Aim of the task -> Pull each line holding "that" out of the entries below.

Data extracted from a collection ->

════════════════

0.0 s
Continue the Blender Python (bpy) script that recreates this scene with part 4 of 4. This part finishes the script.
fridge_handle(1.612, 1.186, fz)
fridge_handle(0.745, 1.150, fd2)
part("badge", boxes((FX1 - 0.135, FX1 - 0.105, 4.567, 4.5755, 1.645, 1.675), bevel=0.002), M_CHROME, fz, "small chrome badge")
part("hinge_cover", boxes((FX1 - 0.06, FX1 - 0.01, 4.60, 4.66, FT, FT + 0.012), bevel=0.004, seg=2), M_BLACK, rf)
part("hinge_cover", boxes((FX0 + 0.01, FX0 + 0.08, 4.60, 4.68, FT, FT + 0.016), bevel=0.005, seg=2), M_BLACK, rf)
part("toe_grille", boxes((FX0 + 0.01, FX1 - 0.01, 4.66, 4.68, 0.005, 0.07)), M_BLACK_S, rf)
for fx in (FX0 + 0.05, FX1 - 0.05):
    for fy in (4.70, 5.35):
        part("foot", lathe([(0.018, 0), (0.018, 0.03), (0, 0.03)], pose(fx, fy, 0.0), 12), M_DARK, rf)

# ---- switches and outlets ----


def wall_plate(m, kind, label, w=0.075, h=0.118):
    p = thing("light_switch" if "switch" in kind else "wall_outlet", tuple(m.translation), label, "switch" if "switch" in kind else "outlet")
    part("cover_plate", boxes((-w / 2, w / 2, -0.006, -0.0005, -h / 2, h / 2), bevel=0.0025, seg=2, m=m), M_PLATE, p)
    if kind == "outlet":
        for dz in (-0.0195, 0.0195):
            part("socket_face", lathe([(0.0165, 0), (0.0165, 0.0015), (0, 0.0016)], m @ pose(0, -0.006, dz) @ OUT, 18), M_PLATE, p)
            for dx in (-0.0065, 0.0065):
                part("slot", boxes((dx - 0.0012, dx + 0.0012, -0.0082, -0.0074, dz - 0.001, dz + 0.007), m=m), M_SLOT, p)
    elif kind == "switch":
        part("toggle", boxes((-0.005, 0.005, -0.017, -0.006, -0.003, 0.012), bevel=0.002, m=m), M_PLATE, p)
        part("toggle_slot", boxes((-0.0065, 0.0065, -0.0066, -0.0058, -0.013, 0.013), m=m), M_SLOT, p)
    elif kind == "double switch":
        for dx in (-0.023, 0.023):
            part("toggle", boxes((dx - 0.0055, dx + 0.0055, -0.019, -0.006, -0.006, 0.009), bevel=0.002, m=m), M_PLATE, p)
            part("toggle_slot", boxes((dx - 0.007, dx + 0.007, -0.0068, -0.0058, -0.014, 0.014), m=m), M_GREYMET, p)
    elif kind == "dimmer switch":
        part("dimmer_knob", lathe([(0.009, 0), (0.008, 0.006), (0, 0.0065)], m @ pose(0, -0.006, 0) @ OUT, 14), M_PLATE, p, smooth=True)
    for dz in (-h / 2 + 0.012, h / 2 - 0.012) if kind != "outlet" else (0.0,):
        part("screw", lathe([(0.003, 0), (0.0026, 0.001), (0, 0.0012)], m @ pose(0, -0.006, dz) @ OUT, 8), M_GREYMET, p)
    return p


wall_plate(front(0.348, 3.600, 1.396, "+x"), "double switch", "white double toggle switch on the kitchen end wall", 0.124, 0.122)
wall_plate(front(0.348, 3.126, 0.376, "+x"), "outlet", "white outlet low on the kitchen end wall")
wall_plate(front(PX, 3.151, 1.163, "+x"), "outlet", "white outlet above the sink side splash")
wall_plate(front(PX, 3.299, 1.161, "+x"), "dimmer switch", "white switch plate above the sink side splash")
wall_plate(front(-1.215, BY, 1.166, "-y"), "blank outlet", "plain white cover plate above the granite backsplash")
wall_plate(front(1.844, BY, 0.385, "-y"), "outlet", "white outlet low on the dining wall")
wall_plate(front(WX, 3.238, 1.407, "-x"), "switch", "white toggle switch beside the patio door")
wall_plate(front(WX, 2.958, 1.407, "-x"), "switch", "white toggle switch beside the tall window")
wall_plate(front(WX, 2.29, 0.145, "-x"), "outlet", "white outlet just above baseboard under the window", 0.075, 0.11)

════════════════

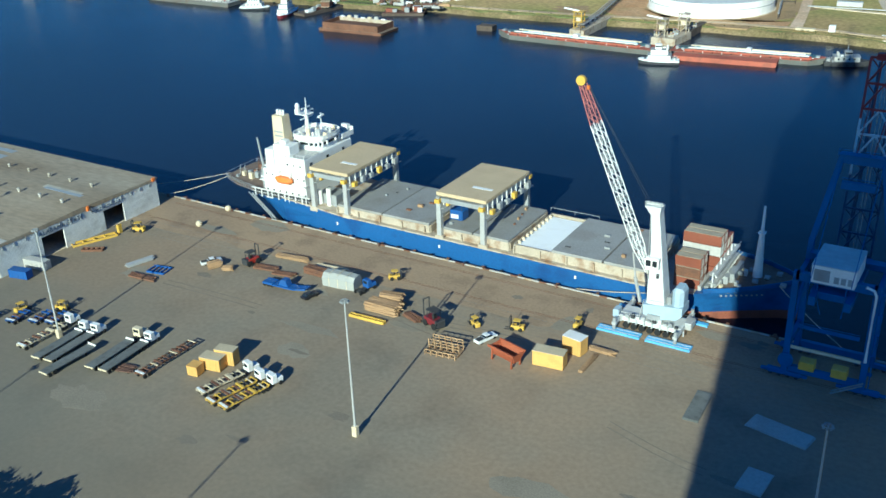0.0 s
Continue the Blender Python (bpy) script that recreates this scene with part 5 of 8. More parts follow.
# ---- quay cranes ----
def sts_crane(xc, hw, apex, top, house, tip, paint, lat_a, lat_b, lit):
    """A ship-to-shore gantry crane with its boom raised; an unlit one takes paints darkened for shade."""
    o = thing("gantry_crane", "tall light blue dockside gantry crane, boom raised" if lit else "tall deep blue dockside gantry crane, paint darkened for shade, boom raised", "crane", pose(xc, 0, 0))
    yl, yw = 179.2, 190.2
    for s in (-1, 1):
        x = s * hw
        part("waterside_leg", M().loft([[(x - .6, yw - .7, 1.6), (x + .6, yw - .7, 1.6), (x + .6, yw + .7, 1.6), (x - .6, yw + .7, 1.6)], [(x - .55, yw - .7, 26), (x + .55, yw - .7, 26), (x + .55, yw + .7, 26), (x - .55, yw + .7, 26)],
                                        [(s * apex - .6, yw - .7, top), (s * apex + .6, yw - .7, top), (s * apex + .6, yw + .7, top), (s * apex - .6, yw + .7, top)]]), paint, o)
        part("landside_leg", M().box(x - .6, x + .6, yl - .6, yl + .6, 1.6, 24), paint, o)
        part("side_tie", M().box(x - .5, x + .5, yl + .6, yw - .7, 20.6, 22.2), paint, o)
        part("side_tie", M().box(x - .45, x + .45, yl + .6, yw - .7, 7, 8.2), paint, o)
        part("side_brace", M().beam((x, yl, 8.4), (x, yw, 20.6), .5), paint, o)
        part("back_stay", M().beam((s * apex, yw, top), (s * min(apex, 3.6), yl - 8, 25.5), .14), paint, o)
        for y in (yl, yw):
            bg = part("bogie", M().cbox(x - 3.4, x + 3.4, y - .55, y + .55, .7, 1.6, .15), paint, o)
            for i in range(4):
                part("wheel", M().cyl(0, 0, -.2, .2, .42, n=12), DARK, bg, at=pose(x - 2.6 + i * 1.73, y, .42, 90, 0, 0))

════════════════

Answer to the problem ->
Continue the Blender Python (bpy) script that recreates this scene with part 4 of 4. This part finishes the script.
Continue the Blender Python (bpy) script that recreates this scene with part 5 of 8. More parts follow.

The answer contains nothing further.